INSTRUCTION: Pick out each line below containing "that".

3D scene code data:
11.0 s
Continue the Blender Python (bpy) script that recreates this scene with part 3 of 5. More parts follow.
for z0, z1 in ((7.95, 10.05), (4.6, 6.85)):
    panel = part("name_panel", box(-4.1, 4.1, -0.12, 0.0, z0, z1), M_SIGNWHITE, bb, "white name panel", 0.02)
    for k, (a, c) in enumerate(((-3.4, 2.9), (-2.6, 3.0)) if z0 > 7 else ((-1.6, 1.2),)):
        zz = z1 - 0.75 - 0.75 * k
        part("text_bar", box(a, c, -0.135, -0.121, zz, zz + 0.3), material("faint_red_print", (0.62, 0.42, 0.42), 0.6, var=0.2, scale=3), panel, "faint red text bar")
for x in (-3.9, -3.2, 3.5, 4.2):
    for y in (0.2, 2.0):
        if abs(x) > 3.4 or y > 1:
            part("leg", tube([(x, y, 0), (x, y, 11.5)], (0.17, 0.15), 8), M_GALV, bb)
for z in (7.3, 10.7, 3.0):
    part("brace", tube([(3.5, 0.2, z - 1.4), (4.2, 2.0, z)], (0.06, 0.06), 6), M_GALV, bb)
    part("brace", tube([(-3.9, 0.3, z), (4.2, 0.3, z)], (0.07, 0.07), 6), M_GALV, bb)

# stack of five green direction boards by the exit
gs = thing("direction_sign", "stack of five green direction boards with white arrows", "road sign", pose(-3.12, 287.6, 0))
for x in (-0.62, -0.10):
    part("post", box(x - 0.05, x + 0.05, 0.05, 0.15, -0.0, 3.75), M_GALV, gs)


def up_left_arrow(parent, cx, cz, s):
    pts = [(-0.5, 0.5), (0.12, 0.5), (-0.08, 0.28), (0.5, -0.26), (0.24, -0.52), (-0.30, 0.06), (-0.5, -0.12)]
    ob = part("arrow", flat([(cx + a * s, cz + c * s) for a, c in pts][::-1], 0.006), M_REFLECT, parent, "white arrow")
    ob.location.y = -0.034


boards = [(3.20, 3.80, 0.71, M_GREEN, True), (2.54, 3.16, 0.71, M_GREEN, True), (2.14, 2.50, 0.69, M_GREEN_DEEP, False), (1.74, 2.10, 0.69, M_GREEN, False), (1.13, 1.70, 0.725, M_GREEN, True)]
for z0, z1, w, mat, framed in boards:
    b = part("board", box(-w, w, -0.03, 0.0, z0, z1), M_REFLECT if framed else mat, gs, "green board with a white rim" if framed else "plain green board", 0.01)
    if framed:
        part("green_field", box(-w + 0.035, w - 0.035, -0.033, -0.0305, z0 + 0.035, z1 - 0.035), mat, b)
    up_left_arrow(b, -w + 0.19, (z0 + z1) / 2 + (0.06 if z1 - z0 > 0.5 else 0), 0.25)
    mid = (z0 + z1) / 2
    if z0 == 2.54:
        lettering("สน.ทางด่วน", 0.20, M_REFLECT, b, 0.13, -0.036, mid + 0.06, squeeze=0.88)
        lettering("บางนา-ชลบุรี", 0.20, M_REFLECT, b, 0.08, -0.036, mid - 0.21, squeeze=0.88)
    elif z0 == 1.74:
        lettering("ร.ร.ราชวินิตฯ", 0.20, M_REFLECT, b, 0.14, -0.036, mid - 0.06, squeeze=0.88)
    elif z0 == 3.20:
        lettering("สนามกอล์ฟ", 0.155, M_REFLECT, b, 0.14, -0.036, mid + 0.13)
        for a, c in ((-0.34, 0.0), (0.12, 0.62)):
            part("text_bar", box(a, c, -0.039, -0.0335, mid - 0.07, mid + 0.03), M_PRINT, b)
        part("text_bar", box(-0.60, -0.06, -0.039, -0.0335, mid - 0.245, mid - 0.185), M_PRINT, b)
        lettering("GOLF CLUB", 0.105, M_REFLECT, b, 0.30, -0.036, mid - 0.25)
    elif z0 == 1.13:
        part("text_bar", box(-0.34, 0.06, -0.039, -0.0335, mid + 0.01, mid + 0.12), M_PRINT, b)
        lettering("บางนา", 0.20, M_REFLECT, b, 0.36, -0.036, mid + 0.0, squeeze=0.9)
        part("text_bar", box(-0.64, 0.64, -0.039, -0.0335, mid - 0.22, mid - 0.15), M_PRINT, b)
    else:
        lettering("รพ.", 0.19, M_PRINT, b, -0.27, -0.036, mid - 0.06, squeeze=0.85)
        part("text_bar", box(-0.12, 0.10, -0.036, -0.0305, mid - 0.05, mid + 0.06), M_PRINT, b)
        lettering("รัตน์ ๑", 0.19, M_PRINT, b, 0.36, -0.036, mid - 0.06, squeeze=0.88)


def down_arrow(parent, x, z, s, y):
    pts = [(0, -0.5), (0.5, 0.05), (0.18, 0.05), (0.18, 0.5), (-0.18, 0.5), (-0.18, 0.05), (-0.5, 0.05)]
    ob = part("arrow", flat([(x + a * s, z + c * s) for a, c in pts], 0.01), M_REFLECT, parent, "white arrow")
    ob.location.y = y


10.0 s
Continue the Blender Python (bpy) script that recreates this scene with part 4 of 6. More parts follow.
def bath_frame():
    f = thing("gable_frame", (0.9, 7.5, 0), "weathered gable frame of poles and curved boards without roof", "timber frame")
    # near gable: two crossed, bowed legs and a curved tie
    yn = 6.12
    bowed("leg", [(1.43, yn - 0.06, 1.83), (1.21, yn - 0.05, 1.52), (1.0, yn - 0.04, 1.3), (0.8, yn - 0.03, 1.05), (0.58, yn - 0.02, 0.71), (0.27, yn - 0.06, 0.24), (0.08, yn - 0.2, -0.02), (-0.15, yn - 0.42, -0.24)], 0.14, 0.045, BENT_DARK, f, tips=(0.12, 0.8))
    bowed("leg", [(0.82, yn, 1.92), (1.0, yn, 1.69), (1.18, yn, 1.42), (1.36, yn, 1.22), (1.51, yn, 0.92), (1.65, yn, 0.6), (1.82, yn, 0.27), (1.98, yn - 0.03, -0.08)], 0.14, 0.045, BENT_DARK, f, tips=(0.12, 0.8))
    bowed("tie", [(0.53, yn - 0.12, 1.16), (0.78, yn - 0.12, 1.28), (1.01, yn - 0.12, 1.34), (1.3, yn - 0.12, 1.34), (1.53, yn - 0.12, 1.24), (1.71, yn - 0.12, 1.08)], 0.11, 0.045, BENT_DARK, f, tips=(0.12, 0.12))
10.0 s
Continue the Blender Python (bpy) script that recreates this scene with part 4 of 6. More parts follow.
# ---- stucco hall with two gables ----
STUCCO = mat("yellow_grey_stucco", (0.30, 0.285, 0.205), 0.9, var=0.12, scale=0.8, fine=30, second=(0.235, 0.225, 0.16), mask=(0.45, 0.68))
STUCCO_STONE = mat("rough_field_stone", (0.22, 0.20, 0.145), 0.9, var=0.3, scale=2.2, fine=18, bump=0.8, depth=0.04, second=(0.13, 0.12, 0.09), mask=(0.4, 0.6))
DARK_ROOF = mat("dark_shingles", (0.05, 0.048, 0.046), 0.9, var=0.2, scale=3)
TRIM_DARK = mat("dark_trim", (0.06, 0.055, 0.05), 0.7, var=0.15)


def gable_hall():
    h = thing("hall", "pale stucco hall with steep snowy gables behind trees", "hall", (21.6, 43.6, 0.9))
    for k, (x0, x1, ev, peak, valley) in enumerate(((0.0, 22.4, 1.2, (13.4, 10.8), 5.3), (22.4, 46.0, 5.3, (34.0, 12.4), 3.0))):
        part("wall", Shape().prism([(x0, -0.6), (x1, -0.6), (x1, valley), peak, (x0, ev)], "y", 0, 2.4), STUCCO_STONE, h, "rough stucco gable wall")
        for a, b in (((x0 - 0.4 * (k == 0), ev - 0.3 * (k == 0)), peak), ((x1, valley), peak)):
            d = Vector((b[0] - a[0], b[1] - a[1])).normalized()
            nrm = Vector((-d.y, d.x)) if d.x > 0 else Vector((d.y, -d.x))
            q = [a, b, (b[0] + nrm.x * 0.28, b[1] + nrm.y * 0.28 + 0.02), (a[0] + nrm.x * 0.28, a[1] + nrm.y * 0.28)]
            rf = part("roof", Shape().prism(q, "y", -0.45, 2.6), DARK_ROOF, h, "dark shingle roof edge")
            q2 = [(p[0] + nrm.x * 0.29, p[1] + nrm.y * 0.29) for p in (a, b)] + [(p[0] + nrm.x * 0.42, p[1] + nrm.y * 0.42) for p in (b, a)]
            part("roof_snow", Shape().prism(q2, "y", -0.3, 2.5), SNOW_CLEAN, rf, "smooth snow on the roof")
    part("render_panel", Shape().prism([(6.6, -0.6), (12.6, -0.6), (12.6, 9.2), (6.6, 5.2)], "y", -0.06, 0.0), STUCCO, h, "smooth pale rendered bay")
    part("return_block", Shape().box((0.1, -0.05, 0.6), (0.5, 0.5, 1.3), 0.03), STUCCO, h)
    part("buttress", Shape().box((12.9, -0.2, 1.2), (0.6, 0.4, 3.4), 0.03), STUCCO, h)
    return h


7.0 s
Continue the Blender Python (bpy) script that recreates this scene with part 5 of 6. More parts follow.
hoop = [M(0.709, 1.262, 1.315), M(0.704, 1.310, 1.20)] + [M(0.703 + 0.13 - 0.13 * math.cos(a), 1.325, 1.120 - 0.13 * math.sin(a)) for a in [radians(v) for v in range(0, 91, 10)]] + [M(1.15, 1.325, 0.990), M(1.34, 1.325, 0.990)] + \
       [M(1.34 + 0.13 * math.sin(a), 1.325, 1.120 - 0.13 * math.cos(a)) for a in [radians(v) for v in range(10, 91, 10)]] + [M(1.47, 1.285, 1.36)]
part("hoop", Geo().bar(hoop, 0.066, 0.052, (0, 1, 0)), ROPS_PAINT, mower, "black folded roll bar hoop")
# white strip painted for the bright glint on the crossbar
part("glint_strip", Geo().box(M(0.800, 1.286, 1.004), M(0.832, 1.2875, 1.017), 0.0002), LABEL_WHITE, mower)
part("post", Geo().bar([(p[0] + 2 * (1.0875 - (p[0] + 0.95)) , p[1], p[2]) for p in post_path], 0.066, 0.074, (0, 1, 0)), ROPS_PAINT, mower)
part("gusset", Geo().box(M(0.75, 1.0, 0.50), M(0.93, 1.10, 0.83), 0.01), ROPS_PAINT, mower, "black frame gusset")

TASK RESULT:
Continue the Blender Python (bpy) script that recreates this scene with part 3 of 5. More parts follow.
Continue the Blender Python (bpy) script that recreates this scene with part 4 of 6. More parts follow.
Continue the Blender Python (bpy) script that recreates this scene with part 4 of 6. More parts follow.
Continue the Blender Python (bpy) script that recreates this scene with part 5 of 6. More parts follow.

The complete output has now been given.